* [Exercise goal]: Quote the records below in full, exactly as given, with the images taken out.

+-------+

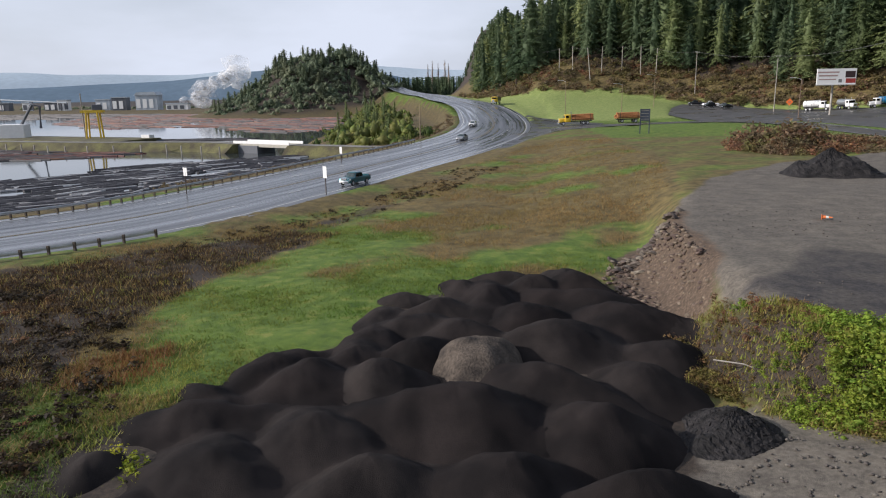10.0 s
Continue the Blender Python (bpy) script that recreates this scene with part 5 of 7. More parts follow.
BBAR = mat("faded_print", (0.42, 0.3, 0.28), 0.6, bump=0)
bb = thing("billboard", "white billboard panel on a tall steel post", "billboard", pose(78.0, 217, hz(78.0, 217) + 0.7, 0, 0, 8))
bm = B()
tube(bm, [(0, 0.4, -0.3), (0, 0.4, 8.5)], 0.28, 12)
part("post", bm, GRAYPOLE, bb, smooth=True)
bm = B()
box(bm, (0.6, 0, 10.0), (10.4, 0.35, 4.3), 0.03)
pn = part("panel", bm, WHITE, bb)
for k, (x, z, w, h, m_) in enumerate(((-1.6, 11.2, 5.6, 0.4, BBAR), (-1.6, 10.3, 5.0, 0.4, BBAR), (-1.8, 9.3, 4.6, 0.3, BBAR), (4.2, 10.6, 2.6, 1.7, mat("dark_print", (0.05, 0.03, 0.03), 0.5, bump=0)),
                                     (4.4, 8.9, 2.6, 1.2, mat("red_print", (0.35, 0.05, 0.04), 0.5, bump=0)), (1.6, 8.9, 0.9, 0.9, mat("grey_print", (0.2, 0.2, 0.2), 0.5, bump=0)))):
    bm = B()
    box(bm, (x, -0.185, z), (w, 0.02, h))
    part("print_bar", bm, m_, pn)
bm = B()
box(bm, (0.6, -0.5, 7.7), (10.6, 0.9, 0.08))
part("catwalk", bm, GALV, bb)

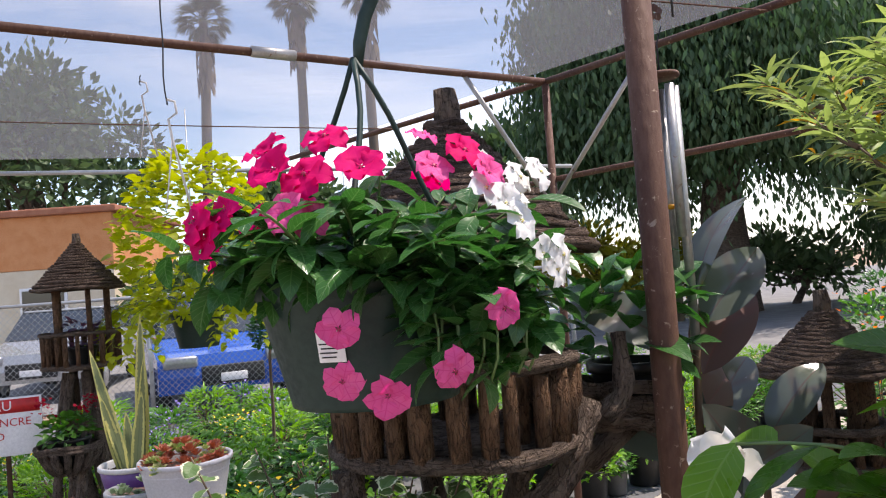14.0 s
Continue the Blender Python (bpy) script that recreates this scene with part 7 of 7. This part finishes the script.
K6 = shrub("orange_flowered_shrub", "shrub with orange-red flowers in a black pot", mids, GREEN, 360, 0.2, 0.36, 0.12, 0.22, BLACKPOT, 206, ORF, at=(2.6, 6.4, 0))
K7 = shrub("dark_shrub", "dark green shrub in a black nursery pot", oval, DKGREEN, 380, 0.22, 0.34, 0.12, 0.22, BLACKPOT, 207, at=(-2.9, 6.2, 0))
rv = random.Random(171)
left_in = -B
for row in range(9):
    for col in range(15):
        p = Vector((-1.95, 3.2, 0)) + A * (0.55 + 0.5 * col + rv.uniform(-0.08, 0.08)) + left_in * (0.28 + 0.52 * row + rv.uniform(-0.08, 0.08))
        if row == 0 and col < 4 and col != 3:
            continue
        if (p - T2).length < 0.6 or (p.x < -1.75 and p.y < 4.6) or p.y > 9.6 or rv.random() < 0.12 or (Vector((-1.55, 4.7, 0)) - p).length < 0.35:
            continue
        if row == 1 and col in (2, 3):
            continue
        src = rv.choice((K1, K2, K2, K3, K5, K5, K7) if p.y < 7 else (K4, K5, K5, K1, K4))
        copy_thing(src, Matrix.Translation(p) @ rot(0, 0, rv.uniform(0, 6.28)) @ Matrix.Diagonal((*[rv.uniform(0.75, 1.15)] * 3, 1)))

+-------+

* [Complete response]:
10.0 s
Continue the Blender Python (bpy) script that recreates this scene with part 5 of 7. More parts follow.
BBAR = mat("faded_print", (0.42, 0.3, 0.28), 0.6, bump=0)
bb = thing("billboard", "white billboard panel on a tall steel post", "billboard", pose(78.0, 217, hz(78.0, 217) + 0.7, 0, 0, 8))
bm = B()
tube(bm, [(0, 0.4, -0.3), (0, 0.4, 8.5)], 0.28, 12)
part("post", bm, GRAYPOLE, bb, smooth=True)
bm = B()
box(bm, (0.6, 0, 10.0), (10.4, 0.35, 4.3), 0.03)
pn = part("panel", bm, WHITE, bb)
for k, (x, z, w, h, m_) in enumerate(((-1.6, 11.2, 5.6, 0.4, BBAR), (-1.6, 10.3, 5.0, 0.4, BBAR), (-1.8, 9.3, 4.6, 0.3, BBAR), (4.2, 10.6, 2.6, 1.7, mat("dark_print", (0.05, 0.03, 0.03), 0.5, bump=0)),
                                     (4.4, 8.9, 2.6, 1.2, mat("red_print", (0.35, 0.05, 0.04), 0.5, bump=0)), (1.6, 8.9, 0.9, 0.9, mat("grey_print", (0.2, 0.2, 0.2), 0.5, bump=0)))):
    bm = B()
    box(bm, (x, -0.185, z), (w, 0.02, h))
    part("print_bar", bm, m_, pn)
bm = B()
box(bm, (0.6, -0.5, 7.7), (10.6, 0.9, 0.08))
part("catwalk", bm, GALV, bb)

14.0 s
Continue the Blender Python (bpy) script that recreates this scene with part 7 of 7. This part finishes the script.
K6 = shrub("orange_flowered_shrub", "shrub with orange-red flowers in a black pot", mids, GREEN, 360, 0.2, 0.36, 0.12, 0.22, BLACKPOT, 206, ORF, at=(2.6, 6.4, 0))
K7 = shrub("dark_shrub", "dark green shrub in a black nursery pot", oval, DKGREEN, 380, 0.22, 0.34, 0.12, 0.22, BLACKPOT, 207, at=(-2.9, 6.2, 0))
rv = random.Random(171)
left_in = -B
for row in range(9):
    for col in range(15):
        p = Vector((-1.95, 3.2, 0)) + A * (0.55 + 0.5 * col + rv.uniform(-0.08, 0.08)) + left_in * (0.28 + 0.52 * row + rv.uniform(-0.08, 0.08))
        if row == 0 and col < 4 and col != 3:
            continue
        if (p - T2).length < 0.6 or (p.x < -1.75 and p.y < 4.6) or p.y > 9.6 or rv.random() < 0.12 or (Vector((-1.55, 4.7, 0)) - p).length < 0.35:
            continue
        if row == 1 and col in (2, 3):
            continue
        src = rv.choice((K1, K2, K2, K3, K5, K5, K7) if p.y < 7 else (K4, K5, K5, K1, K4))
        copy_thing(src, Matrix.Translation(p) @ rot(0, 0, rv.uniform(0, 6.28)) @ Matrix.Diagonal((*[rv.uniform(0.75, 1.15)] * 3, 1)))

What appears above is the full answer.